__DIRECTION__.
Keep pictures out. Copy exactly the lines from the one containing "Reconstruct this shot" to the one containing "import numpy as np", endpoints included.

──────── DATA PROVIDED

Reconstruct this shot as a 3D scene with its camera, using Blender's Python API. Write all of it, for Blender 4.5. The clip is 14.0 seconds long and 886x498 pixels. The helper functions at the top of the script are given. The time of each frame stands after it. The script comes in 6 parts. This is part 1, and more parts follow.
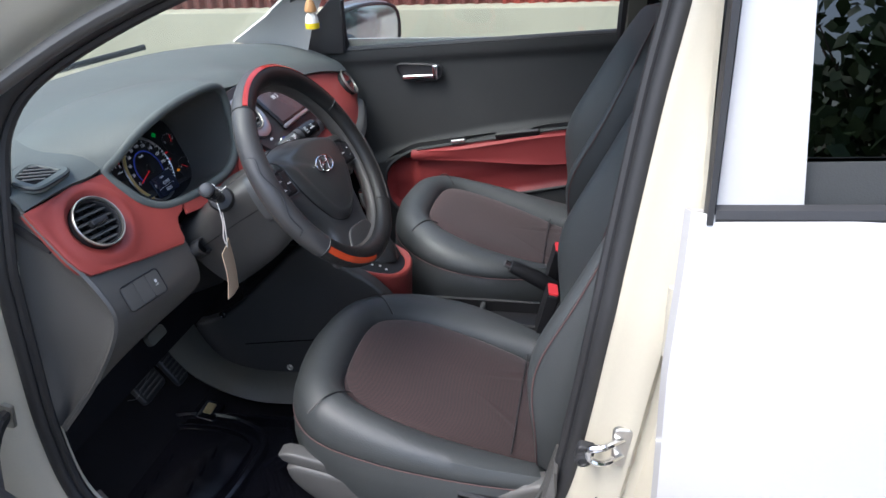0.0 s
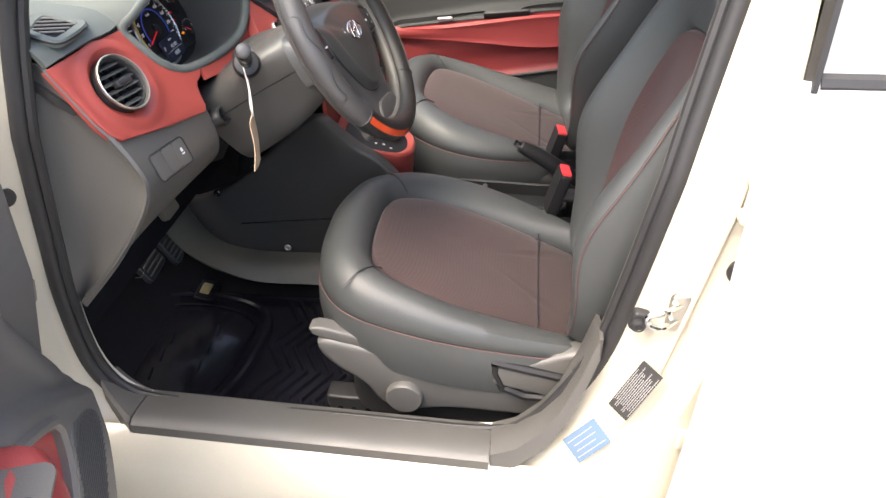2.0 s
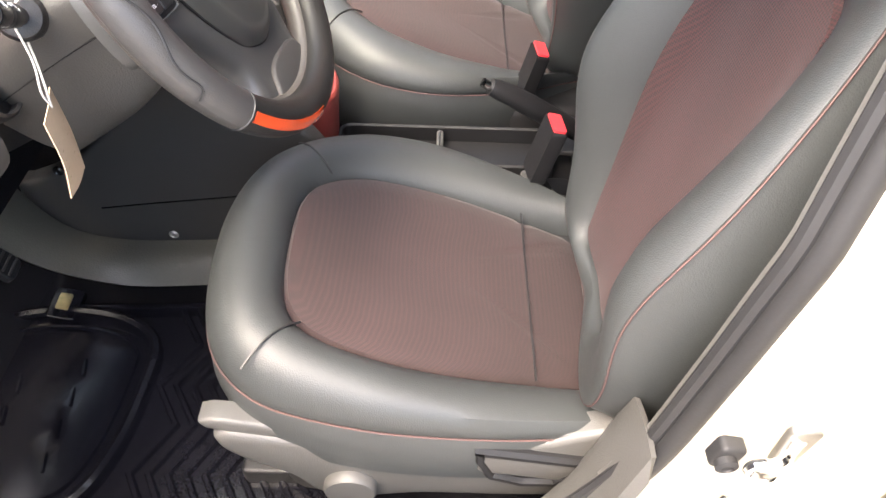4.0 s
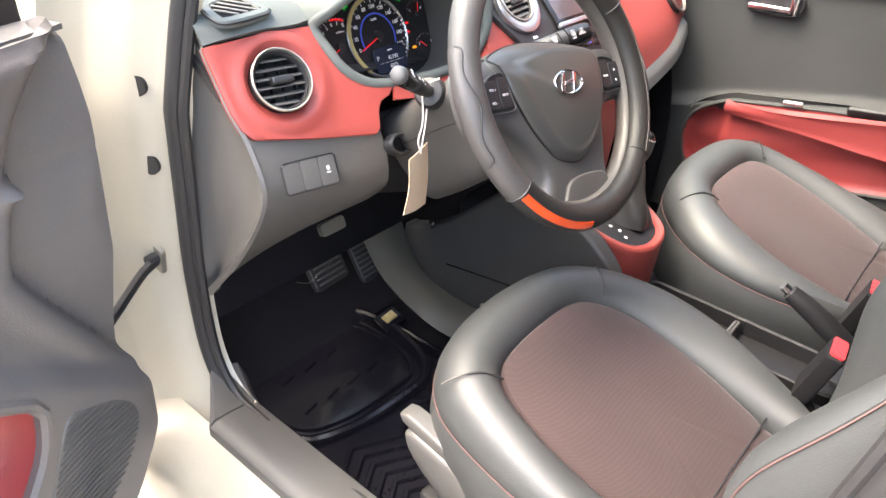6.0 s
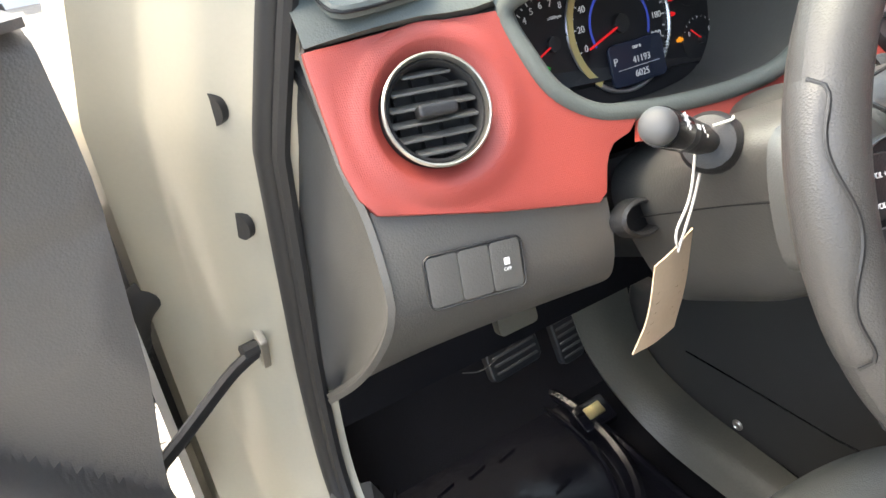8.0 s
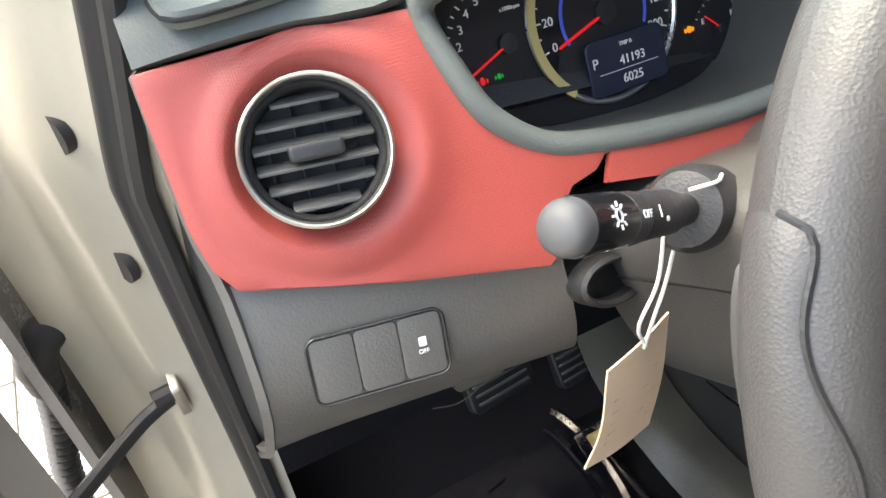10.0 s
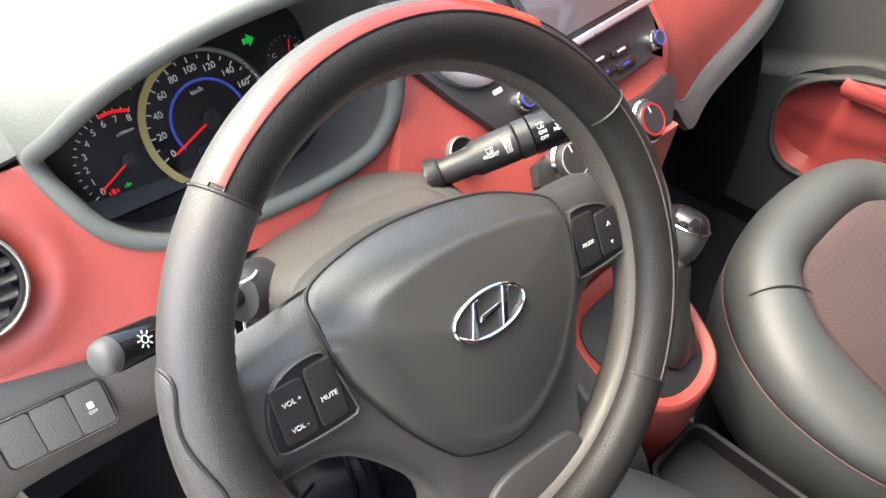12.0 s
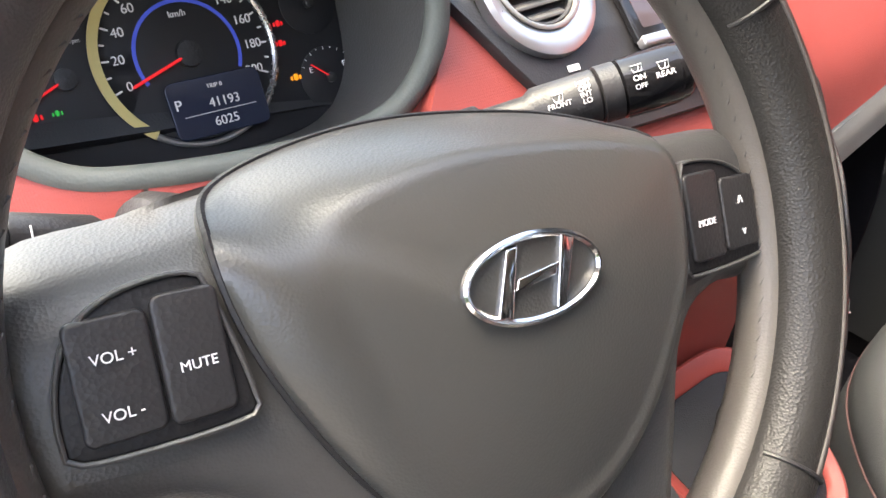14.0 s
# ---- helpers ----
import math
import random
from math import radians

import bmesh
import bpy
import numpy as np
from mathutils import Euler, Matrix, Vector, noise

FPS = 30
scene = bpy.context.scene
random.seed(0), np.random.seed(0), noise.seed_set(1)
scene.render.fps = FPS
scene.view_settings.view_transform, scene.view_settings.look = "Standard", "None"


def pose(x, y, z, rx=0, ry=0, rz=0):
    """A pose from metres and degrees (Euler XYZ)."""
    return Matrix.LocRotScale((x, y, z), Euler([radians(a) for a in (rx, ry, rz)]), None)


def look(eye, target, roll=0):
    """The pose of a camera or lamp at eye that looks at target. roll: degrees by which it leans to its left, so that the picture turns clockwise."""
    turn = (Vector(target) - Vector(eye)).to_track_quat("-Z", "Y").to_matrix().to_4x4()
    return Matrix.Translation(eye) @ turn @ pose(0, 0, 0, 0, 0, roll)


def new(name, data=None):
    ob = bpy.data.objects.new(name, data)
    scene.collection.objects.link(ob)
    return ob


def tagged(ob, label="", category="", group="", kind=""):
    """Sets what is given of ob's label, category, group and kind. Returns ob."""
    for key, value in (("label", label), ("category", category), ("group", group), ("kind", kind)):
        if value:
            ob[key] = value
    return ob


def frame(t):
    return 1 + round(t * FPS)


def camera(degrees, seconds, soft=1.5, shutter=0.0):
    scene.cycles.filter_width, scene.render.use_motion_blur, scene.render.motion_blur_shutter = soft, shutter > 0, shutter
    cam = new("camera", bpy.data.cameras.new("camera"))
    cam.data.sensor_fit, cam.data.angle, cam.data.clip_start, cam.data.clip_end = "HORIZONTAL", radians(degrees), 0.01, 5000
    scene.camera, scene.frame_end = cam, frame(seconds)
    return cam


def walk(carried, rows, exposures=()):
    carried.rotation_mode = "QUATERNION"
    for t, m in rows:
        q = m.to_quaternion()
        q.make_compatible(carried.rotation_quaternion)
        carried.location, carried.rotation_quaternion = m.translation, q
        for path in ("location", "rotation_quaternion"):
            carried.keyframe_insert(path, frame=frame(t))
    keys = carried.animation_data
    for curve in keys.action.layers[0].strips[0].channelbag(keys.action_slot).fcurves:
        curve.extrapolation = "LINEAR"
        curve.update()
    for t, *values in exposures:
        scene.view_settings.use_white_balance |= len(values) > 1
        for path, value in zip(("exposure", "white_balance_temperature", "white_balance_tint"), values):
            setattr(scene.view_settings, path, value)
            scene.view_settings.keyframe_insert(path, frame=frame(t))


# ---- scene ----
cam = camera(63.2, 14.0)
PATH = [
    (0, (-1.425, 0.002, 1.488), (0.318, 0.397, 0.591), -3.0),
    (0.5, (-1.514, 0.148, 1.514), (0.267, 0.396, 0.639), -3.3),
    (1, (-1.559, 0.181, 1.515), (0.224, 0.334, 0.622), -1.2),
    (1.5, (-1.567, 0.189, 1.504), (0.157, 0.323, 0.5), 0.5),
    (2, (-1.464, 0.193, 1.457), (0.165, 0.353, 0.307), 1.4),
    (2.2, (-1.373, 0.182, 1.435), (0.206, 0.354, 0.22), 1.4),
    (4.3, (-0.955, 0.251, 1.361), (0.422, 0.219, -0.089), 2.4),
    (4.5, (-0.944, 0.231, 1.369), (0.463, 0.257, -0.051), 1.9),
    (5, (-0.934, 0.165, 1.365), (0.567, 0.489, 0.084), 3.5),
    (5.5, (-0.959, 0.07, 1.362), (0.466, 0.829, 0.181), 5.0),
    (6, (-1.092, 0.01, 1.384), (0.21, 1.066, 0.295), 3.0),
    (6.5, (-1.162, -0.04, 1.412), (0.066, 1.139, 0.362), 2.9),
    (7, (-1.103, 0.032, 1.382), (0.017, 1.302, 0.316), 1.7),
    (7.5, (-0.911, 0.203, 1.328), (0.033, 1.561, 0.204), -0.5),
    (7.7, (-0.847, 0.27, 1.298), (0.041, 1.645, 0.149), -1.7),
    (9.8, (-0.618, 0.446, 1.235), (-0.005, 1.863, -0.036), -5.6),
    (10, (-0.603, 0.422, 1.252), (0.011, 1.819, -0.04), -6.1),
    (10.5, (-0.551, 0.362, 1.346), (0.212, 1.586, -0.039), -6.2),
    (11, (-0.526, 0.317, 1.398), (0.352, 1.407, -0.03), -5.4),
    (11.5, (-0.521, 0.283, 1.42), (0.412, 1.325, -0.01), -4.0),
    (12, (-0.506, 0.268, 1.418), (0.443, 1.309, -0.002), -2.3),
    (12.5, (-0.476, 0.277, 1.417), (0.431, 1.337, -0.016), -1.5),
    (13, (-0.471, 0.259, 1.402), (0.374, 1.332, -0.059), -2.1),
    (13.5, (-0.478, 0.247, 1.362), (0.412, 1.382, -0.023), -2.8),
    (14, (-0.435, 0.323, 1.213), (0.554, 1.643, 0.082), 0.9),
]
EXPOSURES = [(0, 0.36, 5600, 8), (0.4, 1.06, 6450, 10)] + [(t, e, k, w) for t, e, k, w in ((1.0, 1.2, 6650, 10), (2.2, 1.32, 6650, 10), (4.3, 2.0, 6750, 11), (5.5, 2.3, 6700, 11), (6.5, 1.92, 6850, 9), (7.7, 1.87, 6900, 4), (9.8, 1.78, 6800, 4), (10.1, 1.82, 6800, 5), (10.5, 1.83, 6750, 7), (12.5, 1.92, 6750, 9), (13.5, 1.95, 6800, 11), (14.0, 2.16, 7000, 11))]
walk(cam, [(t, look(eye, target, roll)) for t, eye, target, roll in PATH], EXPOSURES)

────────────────
──────── DATA PROVIDED

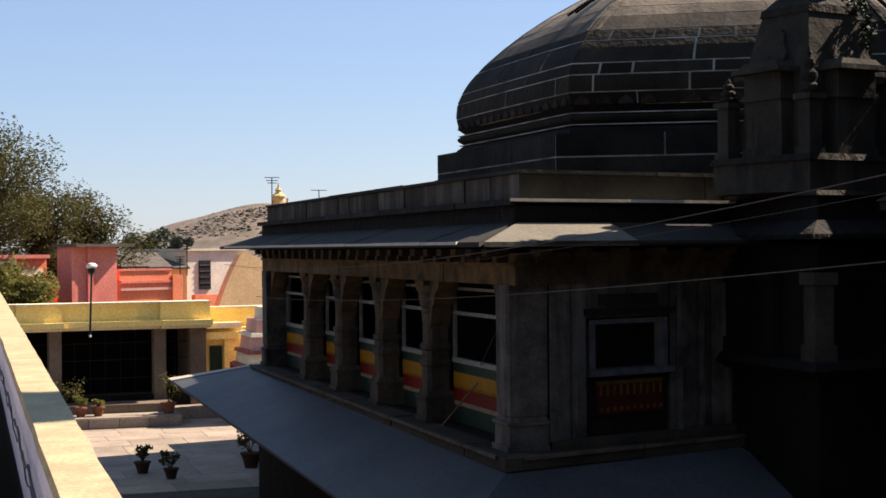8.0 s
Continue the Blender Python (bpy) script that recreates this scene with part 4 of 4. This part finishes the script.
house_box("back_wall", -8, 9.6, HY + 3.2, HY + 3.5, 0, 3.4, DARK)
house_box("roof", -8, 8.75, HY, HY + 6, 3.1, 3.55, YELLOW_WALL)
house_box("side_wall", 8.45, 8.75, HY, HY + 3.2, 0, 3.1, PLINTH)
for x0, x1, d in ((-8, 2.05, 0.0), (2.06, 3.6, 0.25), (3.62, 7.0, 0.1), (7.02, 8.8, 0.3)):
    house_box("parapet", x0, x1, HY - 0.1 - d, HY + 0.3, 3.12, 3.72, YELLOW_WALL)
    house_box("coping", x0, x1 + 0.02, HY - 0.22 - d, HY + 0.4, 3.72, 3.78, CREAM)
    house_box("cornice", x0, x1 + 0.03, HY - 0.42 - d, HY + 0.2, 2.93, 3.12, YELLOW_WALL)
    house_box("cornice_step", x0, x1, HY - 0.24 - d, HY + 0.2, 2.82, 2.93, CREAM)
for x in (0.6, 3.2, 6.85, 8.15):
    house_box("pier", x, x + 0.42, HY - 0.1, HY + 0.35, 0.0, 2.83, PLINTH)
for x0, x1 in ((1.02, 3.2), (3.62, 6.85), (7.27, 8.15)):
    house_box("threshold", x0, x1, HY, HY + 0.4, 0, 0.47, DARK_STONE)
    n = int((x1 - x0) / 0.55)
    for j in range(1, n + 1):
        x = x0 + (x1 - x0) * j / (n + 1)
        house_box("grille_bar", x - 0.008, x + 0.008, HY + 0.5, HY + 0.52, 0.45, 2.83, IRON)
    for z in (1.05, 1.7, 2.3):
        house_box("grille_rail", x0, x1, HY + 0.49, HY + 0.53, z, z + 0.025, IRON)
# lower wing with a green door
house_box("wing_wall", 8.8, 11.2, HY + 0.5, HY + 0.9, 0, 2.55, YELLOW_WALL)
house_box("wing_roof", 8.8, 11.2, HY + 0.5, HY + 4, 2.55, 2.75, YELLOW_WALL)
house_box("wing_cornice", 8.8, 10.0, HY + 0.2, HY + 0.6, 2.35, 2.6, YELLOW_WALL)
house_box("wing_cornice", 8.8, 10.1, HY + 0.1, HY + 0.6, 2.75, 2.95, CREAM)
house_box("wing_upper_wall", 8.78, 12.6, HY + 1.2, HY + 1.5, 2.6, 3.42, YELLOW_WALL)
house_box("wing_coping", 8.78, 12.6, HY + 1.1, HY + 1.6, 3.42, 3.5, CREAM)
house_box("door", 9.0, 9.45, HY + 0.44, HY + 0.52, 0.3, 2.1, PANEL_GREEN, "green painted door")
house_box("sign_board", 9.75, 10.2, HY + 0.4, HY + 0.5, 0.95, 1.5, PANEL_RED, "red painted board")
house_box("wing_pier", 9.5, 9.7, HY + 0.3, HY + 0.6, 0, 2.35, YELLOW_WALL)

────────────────
──────── DATA PROVIDED

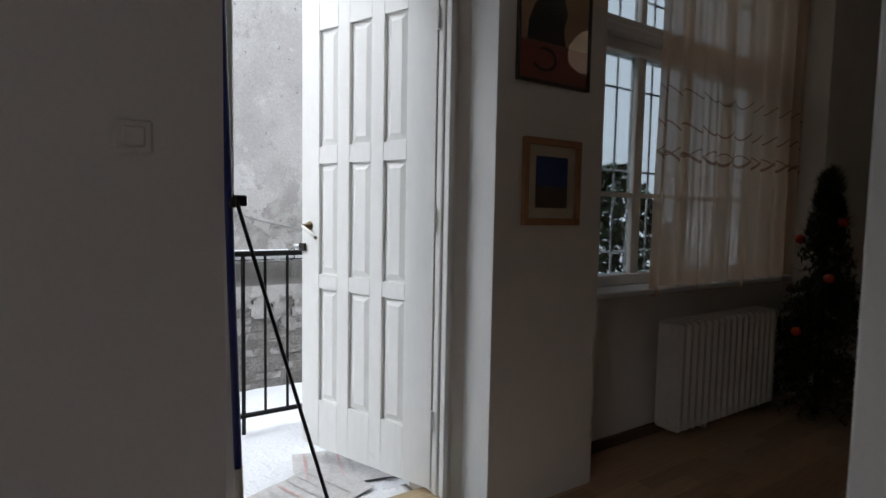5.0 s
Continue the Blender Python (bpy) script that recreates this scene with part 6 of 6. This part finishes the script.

────────────────

__EXERCISE SOLUTION__.
Reconstruct this shot as a 3D scene with its camera, using Blender's Python API. Write all of it, for Blender 4.5. The clip is 14.0 seconds long and 886x498 pixels. The helper functions at the top of the script are given. The time of each frame stands after it. The script comes in 6 parts. This is part 1, and more parts follow.
0.0 s
2.0 s
4.0 s
6.0 s
8.0 s
10.0 s
12.0 s
14.0 s
# ---- helpers ----
import math
import random
from math import radians

import bmesh
import bpy
import numpy as np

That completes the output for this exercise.